◆ **What this task involves**: Search the listing for "that" and copy every line where it appears.

(Entries with animation source code)
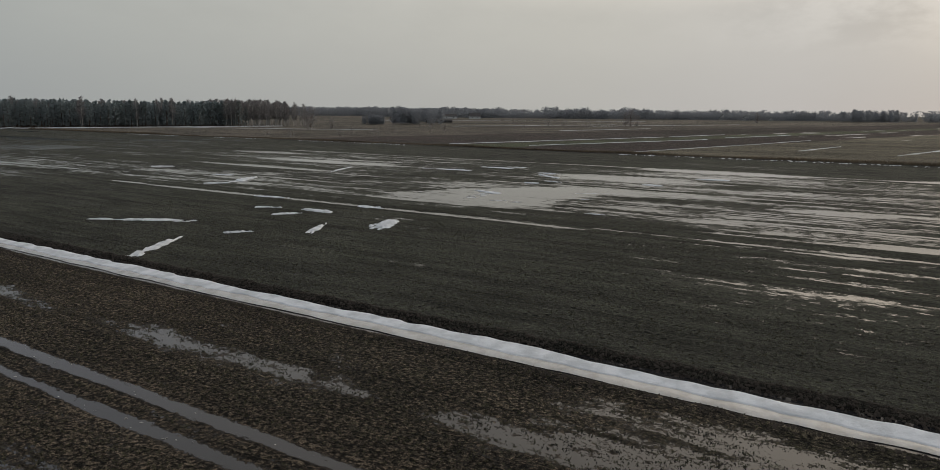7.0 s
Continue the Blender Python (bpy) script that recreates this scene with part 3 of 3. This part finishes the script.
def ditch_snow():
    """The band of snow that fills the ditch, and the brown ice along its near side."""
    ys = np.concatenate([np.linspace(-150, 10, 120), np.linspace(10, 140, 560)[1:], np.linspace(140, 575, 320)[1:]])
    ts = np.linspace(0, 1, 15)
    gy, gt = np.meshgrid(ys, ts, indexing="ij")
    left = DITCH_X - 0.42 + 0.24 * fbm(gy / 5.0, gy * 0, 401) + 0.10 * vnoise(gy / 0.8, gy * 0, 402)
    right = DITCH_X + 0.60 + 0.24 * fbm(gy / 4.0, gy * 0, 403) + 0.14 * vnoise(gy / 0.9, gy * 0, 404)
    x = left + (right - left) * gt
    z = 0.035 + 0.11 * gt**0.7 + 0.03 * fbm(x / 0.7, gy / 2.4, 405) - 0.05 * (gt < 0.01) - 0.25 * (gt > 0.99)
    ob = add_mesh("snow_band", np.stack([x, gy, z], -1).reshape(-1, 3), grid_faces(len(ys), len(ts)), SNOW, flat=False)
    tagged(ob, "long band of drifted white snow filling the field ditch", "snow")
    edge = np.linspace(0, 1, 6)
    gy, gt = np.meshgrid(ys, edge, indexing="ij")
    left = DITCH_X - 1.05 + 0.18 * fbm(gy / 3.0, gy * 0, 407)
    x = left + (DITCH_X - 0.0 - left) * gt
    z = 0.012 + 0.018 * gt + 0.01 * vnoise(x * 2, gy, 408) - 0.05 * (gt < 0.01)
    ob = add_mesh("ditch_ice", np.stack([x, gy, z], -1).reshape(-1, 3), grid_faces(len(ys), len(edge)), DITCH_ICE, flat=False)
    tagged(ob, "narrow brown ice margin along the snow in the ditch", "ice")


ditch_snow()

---

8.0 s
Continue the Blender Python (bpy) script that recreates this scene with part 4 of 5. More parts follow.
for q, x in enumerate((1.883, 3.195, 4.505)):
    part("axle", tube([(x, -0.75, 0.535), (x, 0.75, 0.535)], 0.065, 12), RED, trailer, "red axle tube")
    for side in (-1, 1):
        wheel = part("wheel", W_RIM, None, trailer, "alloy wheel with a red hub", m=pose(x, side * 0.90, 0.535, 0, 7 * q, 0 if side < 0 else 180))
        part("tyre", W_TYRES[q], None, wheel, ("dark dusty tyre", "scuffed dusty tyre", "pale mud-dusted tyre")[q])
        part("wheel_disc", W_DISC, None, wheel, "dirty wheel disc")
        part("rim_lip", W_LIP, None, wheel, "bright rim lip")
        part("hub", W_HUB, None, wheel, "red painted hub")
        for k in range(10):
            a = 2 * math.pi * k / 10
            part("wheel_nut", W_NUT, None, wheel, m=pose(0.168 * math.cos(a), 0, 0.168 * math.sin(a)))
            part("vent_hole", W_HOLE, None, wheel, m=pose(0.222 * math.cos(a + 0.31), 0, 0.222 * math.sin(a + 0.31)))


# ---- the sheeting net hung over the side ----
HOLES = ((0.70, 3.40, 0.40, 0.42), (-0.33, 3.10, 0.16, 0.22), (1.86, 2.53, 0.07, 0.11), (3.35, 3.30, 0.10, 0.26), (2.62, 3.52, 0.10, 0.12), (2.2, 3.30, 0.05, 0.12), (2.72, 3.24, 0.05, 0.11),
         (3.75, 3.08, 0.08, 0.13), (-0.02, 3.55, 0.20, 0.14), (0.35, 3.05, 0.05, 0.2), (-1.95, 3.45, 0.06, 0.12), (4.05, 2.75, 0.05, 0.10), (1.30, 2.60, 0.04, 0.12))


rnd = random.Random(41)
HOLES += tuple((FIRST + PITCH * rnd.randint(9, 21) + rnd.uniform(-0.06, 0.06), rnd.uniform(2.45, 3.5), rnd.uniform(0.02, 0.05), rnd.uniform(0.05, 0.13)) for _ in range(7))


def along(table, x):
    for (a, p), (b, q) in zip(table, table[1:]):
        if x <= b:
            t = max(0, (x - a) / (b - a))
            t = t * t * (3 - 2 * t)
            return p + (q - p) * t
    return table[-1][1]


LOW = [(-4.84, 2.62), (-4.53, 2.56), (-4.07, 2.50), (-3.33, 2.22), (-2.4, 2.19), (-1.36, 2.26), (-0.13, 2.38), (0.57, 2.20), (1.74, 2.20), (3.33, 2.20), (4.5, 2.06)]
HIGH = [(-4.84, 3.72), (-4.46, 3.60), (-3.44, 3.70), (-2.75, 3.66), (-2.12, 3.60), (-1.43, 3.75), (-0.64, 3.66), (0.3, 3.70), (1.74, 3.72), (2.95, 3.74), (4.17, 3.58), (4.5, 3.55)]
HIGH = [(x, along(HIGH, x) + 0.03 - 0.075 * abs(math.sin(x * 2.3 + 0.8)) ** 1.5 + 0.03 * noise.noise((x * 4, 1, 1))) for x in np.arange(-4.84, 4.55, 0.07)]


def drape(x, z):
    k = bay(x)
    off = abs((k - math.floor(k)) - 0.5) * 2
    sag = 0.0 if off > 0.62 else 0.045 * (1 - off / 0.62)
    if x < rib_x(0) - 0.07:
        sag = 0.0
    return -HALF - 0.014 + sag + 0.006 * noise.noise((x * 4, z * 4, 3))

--

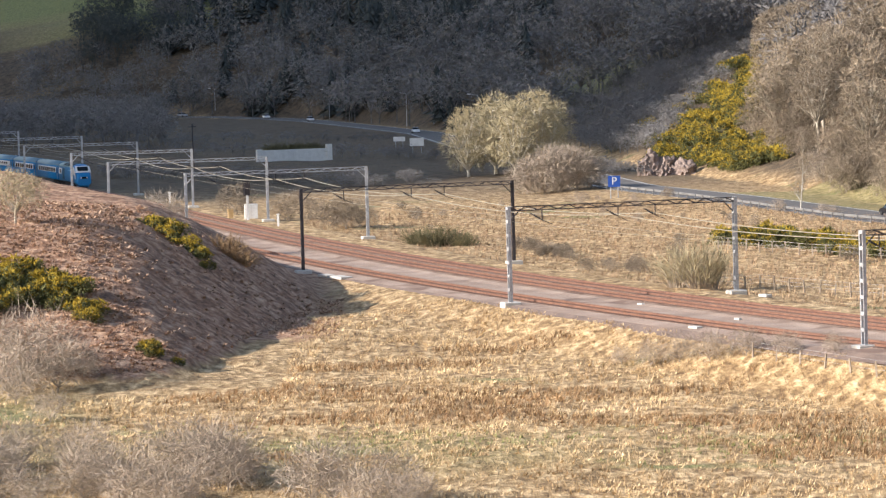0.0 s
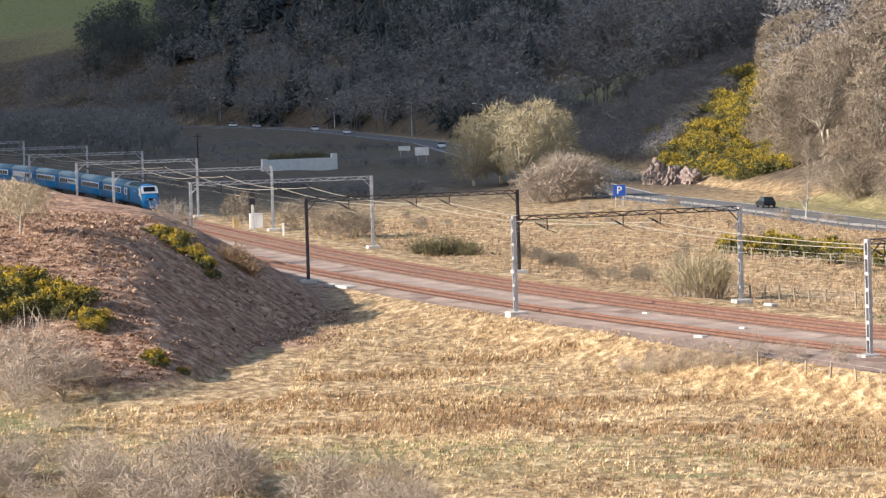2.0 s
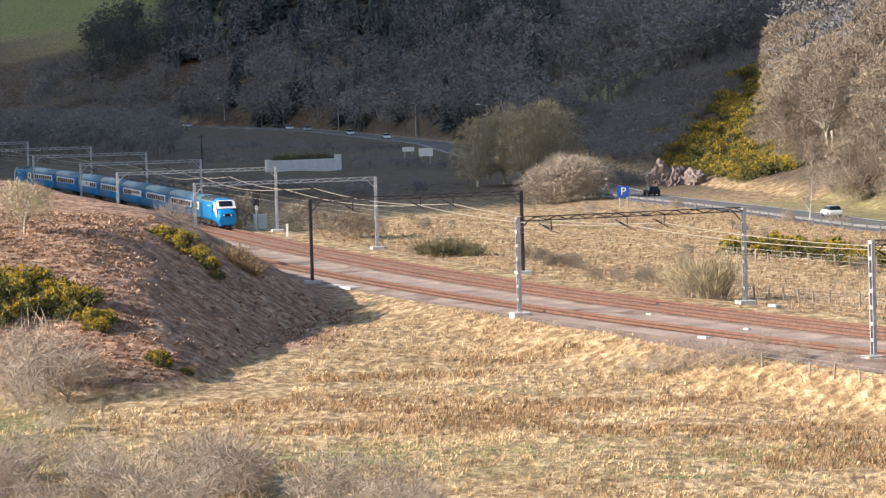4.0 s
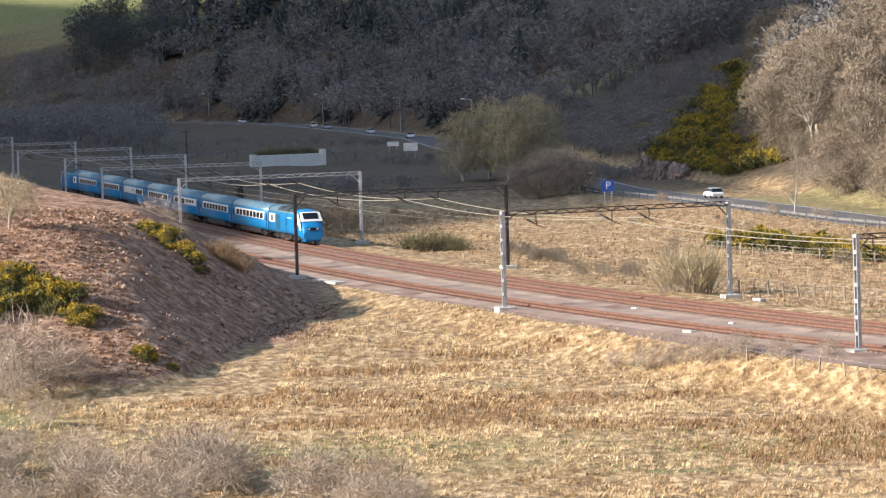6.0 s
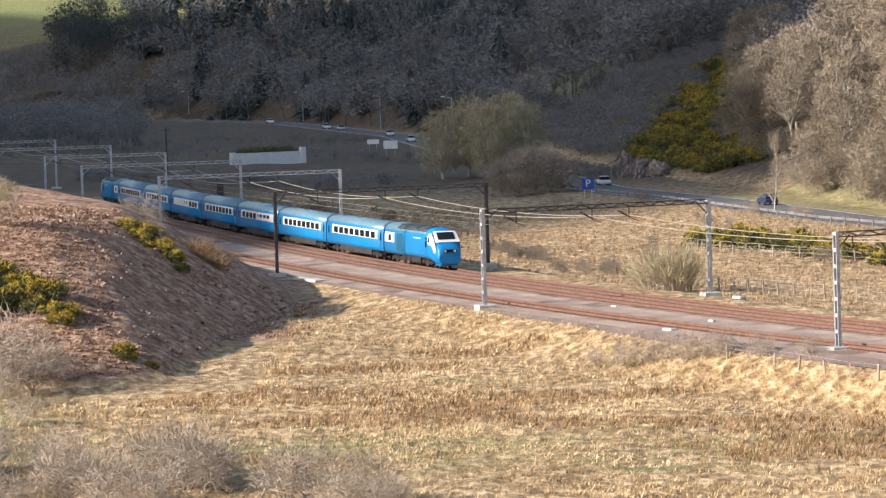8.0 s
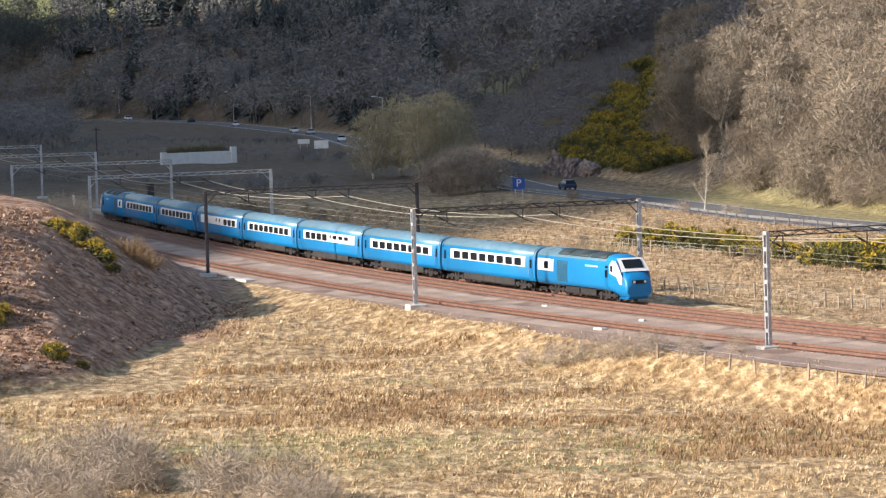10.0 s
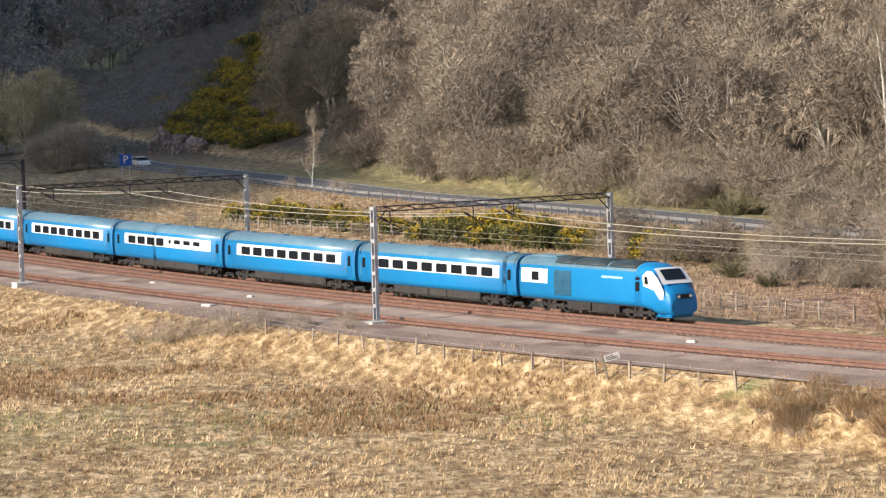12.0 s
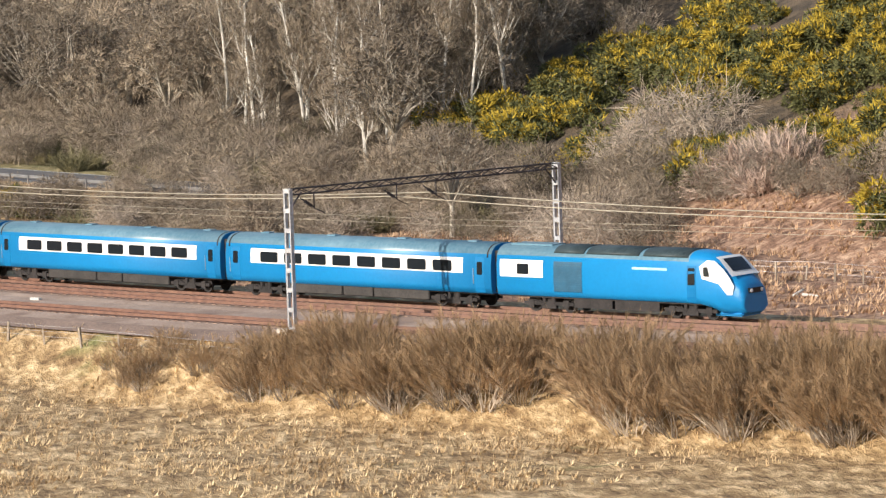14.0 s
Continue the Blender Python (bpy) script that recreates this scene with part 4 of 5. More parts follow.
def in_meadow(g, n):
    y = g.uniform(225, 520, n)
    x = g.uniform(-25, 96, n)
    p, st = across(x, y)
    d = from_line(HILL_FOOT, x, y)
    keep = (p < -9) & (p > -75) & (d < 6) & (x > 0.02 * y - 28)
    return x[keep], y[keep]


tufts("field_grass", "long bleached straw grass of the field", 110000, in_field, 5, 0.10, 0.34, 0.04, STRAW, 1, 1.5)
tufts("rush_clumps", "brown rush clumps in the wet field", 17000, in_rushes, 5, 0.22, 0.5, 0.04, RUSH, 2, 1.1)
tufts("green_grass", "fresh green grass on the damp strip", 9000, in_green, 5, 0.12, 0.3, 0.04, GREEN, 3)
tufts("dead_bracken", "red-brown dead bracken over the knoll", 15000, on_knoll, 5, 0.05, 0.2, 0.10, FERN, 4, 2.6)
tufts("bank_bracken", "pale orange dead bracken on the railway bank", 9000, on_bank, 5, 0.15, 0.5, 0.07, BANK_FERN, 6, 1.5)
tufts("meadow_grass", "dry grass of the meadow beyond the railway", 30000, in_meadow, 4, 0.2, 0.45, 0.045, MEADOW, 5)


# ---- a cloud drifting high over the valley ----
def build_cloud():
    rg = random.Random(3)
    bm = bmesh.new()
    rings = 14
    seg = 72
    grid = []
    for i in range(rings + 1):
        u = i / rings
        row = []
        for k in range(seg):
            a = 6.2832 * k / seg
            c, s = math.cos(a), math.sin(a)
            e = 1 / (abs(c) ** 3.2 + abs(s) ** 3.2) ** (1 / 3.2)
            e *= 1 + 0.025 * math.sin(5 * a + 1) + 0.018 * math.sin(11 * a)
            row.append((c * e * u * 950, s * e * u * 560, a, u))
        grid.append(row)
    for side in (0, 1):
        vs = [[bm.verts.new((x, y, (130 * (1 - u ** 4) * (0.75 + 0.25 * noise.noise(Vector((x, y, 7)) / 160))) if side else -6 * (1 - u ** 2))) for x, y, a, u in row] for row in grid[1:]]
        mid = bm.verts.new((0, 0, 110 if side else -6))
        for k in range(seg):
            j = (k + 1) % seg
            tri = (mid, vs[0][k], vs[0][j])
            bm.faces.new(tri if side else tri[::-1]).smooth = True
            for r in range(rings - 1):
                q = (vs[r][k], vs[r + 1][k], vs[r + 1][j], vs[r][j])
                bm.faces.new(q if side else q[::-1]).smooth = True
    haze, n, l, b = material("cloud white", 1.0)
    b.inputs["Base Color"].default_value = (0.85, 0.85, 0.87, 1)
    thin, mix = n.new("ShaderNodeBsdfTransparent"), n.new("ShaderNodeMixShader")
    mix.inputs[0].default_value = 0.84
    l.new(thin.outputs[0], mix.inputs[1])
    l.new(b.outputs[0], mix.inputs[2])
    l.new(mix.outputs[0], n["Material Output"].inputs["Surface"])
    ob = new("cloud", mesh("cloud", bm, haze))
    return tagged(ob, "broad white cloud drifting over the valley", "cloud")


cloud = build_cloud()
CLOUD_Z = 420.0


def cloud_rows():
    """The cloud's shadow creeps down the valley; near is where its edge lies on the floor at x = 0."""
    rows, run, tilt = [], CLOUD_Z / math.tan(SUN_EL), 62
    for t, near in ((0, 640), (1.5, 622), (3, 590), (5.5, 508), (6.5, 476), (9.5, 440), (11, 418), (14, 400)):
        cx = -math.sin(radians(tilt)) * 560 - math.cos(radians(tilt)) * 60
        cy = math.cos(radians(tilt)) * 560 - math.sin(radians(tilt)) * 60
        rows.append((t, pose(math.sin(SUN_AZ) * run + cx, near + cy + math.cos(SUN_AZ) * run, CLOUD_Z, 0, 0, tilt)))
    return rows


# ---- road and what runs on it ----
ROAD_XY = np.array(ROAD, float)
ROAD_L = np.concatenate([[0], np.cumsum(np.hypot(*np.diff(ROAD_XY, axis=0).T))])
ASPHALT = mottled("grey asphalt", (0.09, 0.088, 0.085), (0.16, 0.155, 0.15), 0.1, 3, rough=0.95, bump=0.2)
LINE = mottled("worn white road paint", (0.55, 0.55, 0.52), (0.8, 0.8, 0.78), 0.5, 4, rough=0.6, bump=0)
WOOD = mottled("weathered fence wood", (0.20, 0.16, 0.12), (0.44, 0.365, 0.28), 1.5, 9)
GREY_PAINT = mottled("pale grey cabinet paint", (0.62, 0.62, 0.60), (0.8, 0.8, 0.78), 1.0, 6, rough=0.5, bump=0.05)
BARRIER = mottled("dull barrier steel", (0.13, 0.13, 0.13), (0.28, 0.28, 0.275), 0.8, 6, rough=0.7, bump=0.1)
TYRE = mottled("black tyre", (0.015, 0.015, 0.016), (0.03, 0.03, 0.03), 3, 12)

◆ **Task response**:
Continue the Blender Python (bpy) script that recreates this scene with part 3 of 3. This part finishes the script.
    """The band of snow that fills the ditch, and the brown ice along its near side."""
Continue the Blender Python (bpy) script that recreates this scene with part 4 of 5. More parts follow.
Continue the Blender Python (bpy) script that recreates this scene with part 4 of 5. More parts follow.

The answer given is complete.